To solve the equation for x(t) in the equation ma = -kz +F_r, where you would get Asin(wt) + Bcos(wt) + F_r/k, you merely need to equate it to the initial displacement to calculate B, and equate it to the derivative of displacement i.e. initial velocity to get A. A is zero if there is no initial velocity, but the question still stands, how do you get -sgn(v) so that it can be used as the value of friction over spring constant which would give the damping term. I suppose it could be gotten by taking -v/magnitude of v, but how would you calculate the magnitude of v? Since solving the equation without it would merely result in a regular cosine function.

Answer 1

As this is for school, I don't want to just give you the answer. I will do my best to give you some direction without completely giving it away. Don't feel bad that you are feeling desperate, these are the problems where you learn the most. Do not give up and stay persistent. Your ability to understand has nothing to do with being in high school but with your dedication to learning.

Spring displacement is purely a function of force and displacement. in this case you should not just consider the static forces acting on the spring but also the d'lambert force (dynamic) force. Recall that F=Ma. do your free body diagram but also consider the dynamic force in your FBD (which opposes changes in direction) for your derivation, start with the equation of motion.

x(t) = a0+a(t)^2 + v0+v(t)*t + x0. where a0, v0 and x0 are the values of acceleration, velocity and position at time=0 which you know.

Your dynamic load will be mass X the acceleration term in the equation of motion. you can solve for the acceleration component by rearranging the equation above. to get the force, multiply both side by the mass. you can then plug and chug in excel to get the answer(0

the effect of friction will depend on velocity. you can google to learn more about damping coefficients and its time dependent nature.

Answer 2

If by dry friction you mean a force that is constant with respect to velocity and points in a direction opposite to the velocity, then finding a closed form solution to your problem will be extremely challenging. It will depend very much on the actual form of the damping force function and I'd wager it would be impossible in most cases.

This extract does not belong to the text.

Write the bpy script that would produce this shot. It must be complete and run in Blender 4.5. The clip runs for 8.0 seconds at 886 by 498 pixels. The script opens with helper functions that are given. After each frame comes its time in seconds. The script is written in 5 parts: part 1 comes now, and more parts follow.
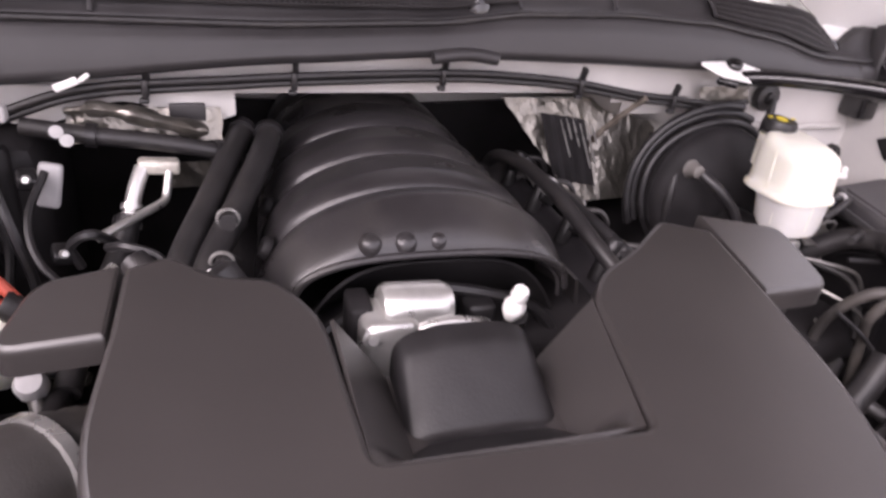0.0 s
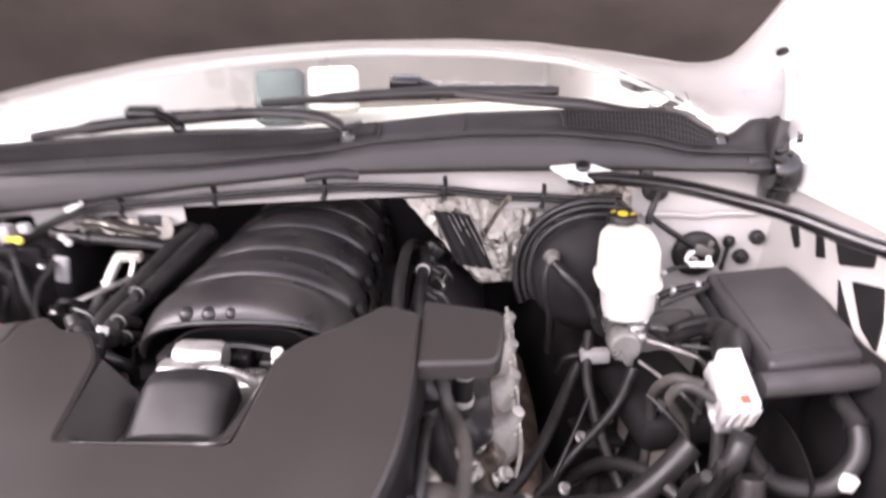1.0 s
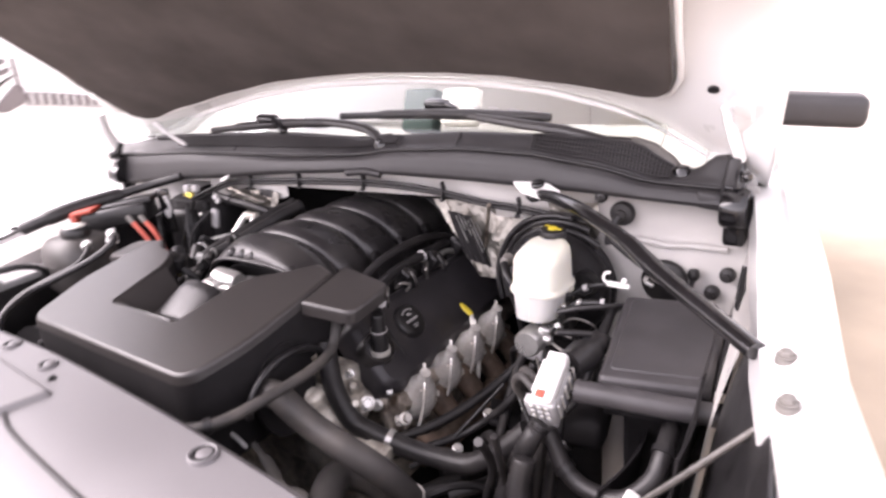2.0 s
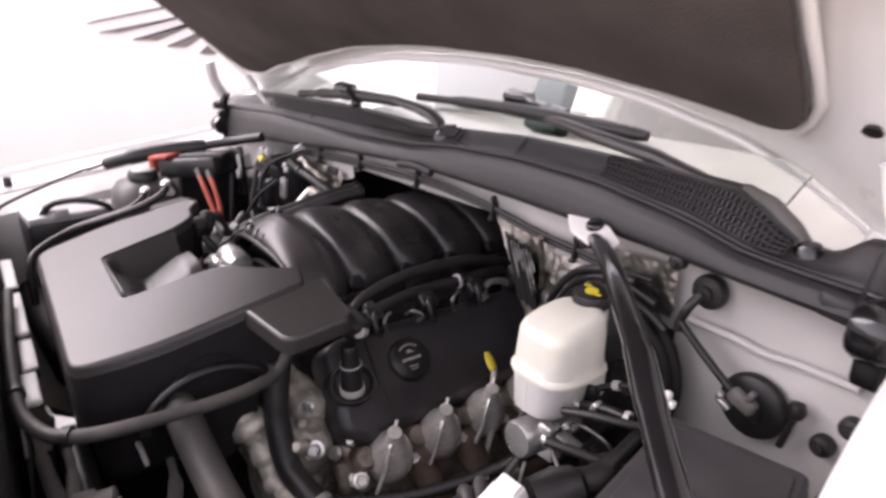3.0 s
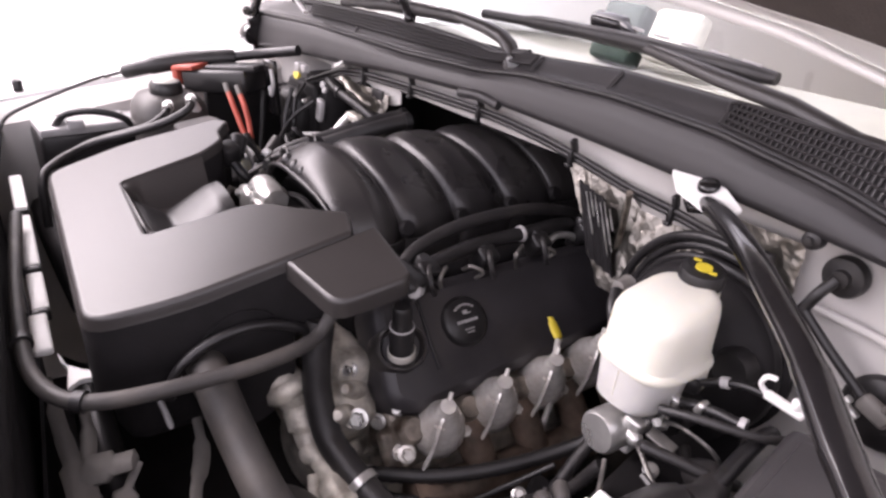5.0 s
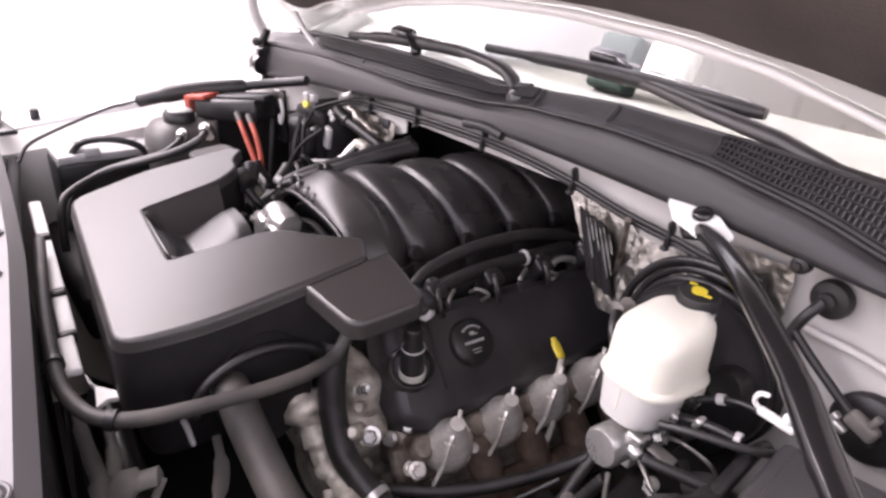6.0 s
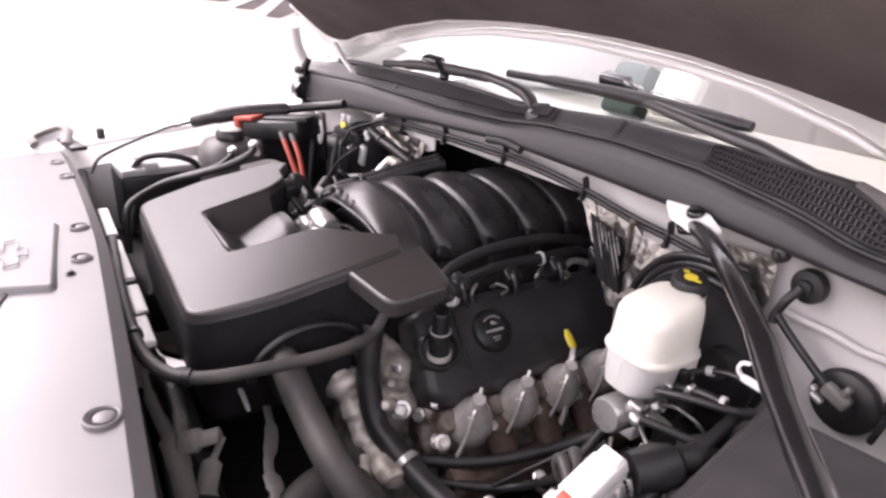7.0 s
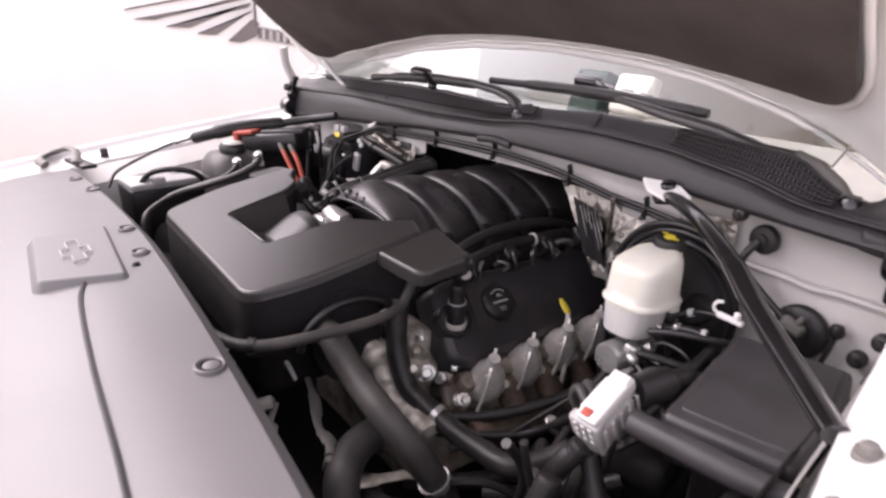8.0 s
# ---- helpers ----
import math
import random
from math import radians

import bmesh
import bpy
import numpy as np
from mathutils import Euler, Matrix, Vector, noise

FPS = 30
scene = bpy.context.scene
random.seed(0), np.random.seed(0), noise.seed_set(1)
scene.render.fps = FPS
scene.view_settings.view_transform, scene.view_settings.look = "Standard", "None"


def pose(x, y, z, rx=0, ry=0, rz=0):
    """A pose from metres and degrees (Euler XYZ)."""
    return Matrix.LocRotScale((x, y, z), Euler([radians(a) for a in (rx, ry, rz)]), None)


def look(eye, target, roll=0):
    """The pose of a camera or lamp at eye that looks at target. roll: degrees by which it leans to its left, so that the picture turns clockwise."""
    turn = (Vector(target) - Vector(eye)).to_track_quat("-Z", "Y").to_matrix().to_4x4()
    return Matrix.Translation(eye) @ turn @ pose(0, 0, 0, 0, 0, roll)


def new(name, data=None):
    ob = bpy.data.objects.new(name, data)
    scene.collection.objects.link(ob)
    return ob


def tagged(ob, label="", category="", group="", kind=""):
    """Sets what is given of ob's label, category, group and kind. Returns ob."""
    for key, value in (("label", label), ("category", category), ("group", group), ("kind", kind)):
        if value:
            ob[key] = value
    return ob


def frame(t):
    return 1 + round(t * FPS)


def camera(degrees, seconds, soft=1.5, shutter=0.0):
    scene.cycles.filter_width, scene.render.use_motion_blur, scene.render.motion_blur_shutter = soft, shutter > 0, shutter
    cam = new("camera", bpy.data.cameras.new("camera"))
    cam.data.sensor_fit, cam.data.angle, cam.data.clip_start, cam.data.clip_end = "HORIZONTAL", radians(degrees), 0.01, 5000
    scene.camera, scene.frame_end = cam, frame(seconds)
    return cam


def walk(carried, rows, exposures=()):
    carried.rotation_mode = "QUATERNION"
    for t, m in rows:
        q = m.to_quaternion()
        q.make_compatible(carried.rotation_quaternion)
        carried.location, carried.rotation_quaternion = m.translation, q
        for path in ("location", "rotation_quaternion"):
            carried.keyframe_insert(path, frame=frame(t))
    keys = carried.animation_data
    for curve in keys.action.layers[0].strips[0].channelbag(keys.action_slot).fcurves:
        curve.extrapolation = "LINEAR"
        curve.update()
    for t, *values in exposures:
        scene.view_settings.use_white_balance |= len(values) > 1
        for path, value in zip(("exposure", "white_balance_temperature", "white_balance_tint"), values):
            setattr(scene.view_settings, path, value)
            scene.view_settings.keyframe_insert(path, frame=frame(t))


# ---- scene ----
cam = camera(69.36, 8.0, soft=2.6, shutter=0.5)
PATH = [
    (0, (-0.1672, -0.3779, 1.3983), (0.1154, 0.4626, 0.9360), 5.82),
    (0.2, (-0.1735, -0.3685, 1.4026), (0.1079, 0.4814, 0.9570), 7.27),
    (0.5, (-0.0989, -0.4570, 1.4587), (0.1387, 0.4148, 1.0303), 6.88),
    (0.8, (0.1509, -0.5809, 1.4955), (0.2627, 0.3294, 1.0970), 1.62),
    (1, (0.3340, -0.6153, 1.5234), (0.2647, 0.3070, 1.1430), -2.66),
    (1.2, (0.5175, -0.6020, 1.5734), (0.2999, 0.2823, 1.1604), -7.21),
    (2.3, (1.0245, -0.6537, 1.4981), (0.4276, 0.0890, 1.1947), -0.28),
    (2.5, (1.0254, -0.5262, 1.4753), (0.3960, 0.1961, 1.1887), 1.80),
    (3, (1.0068, -0.2499, 1.4990), (0.2521, 0.3103, 1.1575), 1.41),
    (3.5, (0.9339, -0.2218, 1.5013), (0.1670, 0.2663, 1.0847), 1.95),
    (4, (0.8759, -0.2592, 1.5057), (0.1188, 0.2169, 1.0583), 2.22),
    (4.5, (0.8480, -0.2207, 1.4806), (0.1140, 0.2771, 1.0186), 3.30),
    (4.7, (0.8514, -0.2215, 1.4741), (0.1270, 0.2918, 1.0139), 4.18),
    (5.8, (0.8686, -0.2563, 1.5018), (0.1346, 0.2652, 1.0666), 4.91),
    (6, (0.8758, -0.2629, 1.5020), (0.1412, 0.2677, 1.0793), 4.52),
    (6.5, (0.9361, -0.2877, 1.5196), (0.1924, 0.2522, 1.1253), 4.07),
    (7, (0.9773, -0.3356, 1.5010), (0.2056, 0.1747, 1.1214), 4.22),
    (7.5, (1.0045, -0.3872, 1.5004), (0.2323, 0.1315, 1.1335), 2.32),
    (8, (1.0501, -0.4971, 1.4911), (0.3091, 0.0767, 1.1423), 2.57),
]
walk(cam, [(t, look(eye, target, roll)) for t, eye, target, roll in PATH], exposures=[(0, 2.18, 6600, 29), (0.2, 2.23, 6600, 29), (0.5, 2.56, 6600, 27), (1, 2.70, 6600, 27), (1.2, 2.71, 6600, 27), (2.3, 2.32, 6600, 26), (2.5, 2.33, 6600, 26), (3, 1.78, 6600, 26), (3.5, 1.80, 6600, 26), (4.5, 2.09, 6600, 27), (6, 2.20, 6600, 27), (6.5, 2.36, 6600, 27), (7, 2.16, 6600, 27), (7.5, 1.88, 6600, 27), (8, 1.71, 6600, 26)])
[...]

Checking Wikipedia, this is indeed your case, as Coulomb damping is given by the combination of static and dynamic friction as seen here, the relevant equations are $$ \begin{aligned} F_f\leq \mu_sN\qquad \text{if }v=0 \\ F_f=\mu_dN\qquad \text{if }v\neq0 \end{aligned} $$ where $\mu_s$ and $\mu_d$ are the static and dynamic friction coefficients.

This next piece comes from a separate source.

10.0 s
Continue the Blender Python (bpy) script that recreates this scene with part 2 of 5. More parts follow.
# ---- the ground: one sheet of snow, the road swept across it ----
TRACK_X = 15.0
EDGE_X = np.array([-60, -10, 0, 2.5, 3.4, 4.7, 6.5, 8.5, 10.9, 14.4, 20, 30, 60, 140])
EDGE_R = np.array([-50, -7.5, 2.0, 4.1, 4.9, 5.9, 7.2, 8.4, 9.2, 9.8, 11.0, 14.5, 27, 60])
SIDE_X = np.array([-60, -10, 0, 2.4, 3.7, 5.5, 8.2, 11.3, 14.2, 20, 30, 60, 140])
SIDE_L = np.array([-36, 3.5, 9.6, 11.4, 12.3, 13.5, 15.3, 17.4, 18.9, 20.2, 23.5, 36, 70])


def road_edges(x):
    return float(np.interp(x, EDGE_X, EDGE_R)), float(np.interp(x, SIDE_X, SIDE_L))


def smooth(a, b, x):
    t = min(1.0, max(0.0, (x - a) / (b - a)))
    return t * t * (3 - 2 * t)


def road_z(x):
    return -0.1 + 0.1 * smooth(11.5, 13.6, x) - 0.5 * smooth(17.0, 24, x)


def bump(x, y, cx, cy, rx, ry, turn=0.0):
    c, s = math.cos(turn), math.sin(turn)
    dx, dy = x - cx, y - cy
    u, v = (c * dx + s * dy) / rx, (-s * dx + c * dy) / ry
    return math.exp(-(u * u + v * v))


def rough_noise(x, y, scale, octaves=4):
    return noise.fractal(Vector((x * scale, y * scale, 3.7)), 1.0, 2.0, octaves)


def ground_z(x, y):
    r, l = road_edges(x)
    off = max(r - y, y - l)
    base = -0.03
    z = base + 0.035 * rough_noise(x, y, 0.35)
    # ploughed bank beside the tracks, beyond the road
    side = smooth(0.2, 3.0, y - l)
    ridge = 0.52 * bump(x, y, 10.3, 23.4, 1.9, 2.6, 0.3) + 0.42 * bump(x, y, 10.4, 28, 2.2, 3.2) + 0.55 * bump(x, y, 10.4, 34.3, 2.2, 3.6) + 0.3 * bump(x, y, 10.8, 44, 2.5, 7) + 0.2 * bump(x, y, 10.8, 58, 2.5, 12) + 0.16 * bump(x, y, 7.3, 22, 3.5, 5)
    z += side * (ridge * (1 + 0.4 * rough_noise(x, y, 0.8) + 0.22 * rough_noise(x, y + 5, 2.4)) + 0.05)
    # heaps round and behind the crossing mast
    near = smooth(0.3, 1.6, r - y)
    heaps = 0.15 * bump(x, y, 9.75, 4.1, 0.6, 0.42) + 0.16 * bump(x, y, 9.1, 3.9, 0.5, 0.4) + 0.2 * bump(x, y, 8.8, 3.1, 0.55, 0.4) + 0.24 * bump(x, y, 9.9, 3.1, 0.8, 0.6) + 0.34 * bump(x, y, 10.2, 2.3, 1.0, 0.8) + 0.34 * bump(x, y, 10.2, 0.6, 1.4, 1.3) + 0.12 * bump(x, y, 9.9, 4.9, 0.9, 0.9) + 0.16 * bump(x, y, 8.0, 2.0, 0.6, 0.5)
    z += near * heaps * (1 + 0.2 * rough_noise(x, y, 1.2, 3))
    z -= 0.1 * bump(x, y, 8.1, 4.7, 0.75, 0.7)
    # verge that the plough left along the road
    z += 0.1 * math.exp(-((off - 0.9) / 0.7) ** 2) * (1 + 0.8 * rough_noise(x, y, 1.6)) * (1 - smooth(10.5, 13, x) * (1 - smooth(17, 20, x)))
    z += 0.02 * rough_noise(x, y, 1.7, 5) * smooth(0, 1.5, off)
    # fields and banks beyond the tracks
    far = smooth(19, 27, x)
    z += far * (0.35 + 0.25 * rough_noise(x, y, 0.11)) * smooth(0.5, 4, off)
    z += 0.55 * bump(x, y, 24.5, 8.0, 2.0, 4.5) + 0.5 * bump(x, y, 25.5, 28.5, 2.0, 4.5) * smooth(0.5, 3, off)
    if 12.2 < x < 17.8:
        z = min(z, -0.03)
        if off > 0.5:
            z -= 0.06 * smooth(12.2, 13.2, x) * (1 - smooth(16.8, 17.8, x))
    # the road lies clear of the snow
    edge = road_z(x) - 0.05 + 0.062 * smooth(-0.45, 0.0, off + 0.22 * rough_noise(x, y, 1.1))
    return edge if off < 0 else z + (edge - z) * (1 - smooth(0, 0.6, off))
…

To derive the equation of motion, first construct a free body diagram like the following

Note that the spring force always has opposite sign to the displacement $x$ and the friction $F_f$ always points opposite to either the velocity (when $\vert v \vert>0$) or the spring force (when $\vert v \vert=0$).

So, writing $ma=\sum F$ nets you $$ m \ddot{x}=-F_f(\dot{x},x)-kx $$ leading to your equation of motion being $$ m \ddot{x}+F_f(\dot{x},x)+kx=0 $$ Notice that the frictional force $F_f$ is a function of both position and velocity. (Check the Wikipedia article I linked)

Your best bet for a non-linear problem like this is numerical simulation. Here's a quick and dirty numerical simulation in MATLAB using Forward Euler's method (I won't show how to transform the second order ODE to first order, but if you are interested, leave a comment)

clear variables
close all
clc

%Input parameters
m=0.1;                %Block mass [kg]
k=1;                %Spring stifness [N]
mu_s=0.008;         %Static dry friction coefficient, Fr<= mu_s*N when body is at rest [#]
mu_d=0.003;        %Dynamic dry friction coefficient, Fr= mu_d*N when body is in motion [#]
x0=0.1;             %Initial displacement [m]
v0=0.0;             %initial velocity [m/s]
T=25;               %Total simulation time [s]
dt=0.00001;         %Approximate simulation timestep, gets rounded to make number of time steps an integer [s]

%Calculations
g=9.806;            %Acceleration of gravity [m/s2]
n=ceil(T/dt)+1;     %Number of timesteps
t=linspace(0,T,n)'; %Time vector

x=zeros(size(t));   %Solution vector for position
v=zeros(size(t));   %Solution vector for velocity

x(1)=x0;            %Initial conditions
v(1)=v0;            %Initial conditions

for i=2:length(t)   %Solution loop
    x(i)=x(i-1)+dt*v(i-1);
    v(i)=v(i-1)+dt*(-1/m*fr(x(i-1),v(i-1),m,g,k,mu_s,mu_d)-k/m*x(i-1));
end

plot(t,x)
xlabel('t [s]')
ylabel('x [m]')   

%Coulomb friction, velocity is considered to be zero below a threshold
function f=fr(x,v,m,g,k,mu_s,mu_d)
    if abs(v)>1e-6
        f=mu_d*m*g*sign(v);
    else
        f=-min(mu_s*m*g,abs(k*x))*sign(x);
    end
end

The following is the solution for the parameters in the code

An interesting phenomena we can catch is that, if the static friction coefficient is sufficiently big, the spring cannot overcome the frictional force, leading to the block "remaining stuck", which is intuitive enough. Setting $\mu_s$ to $2$ leads to the following solution.

Intuition confirmed :)

Let me know if you have any questions.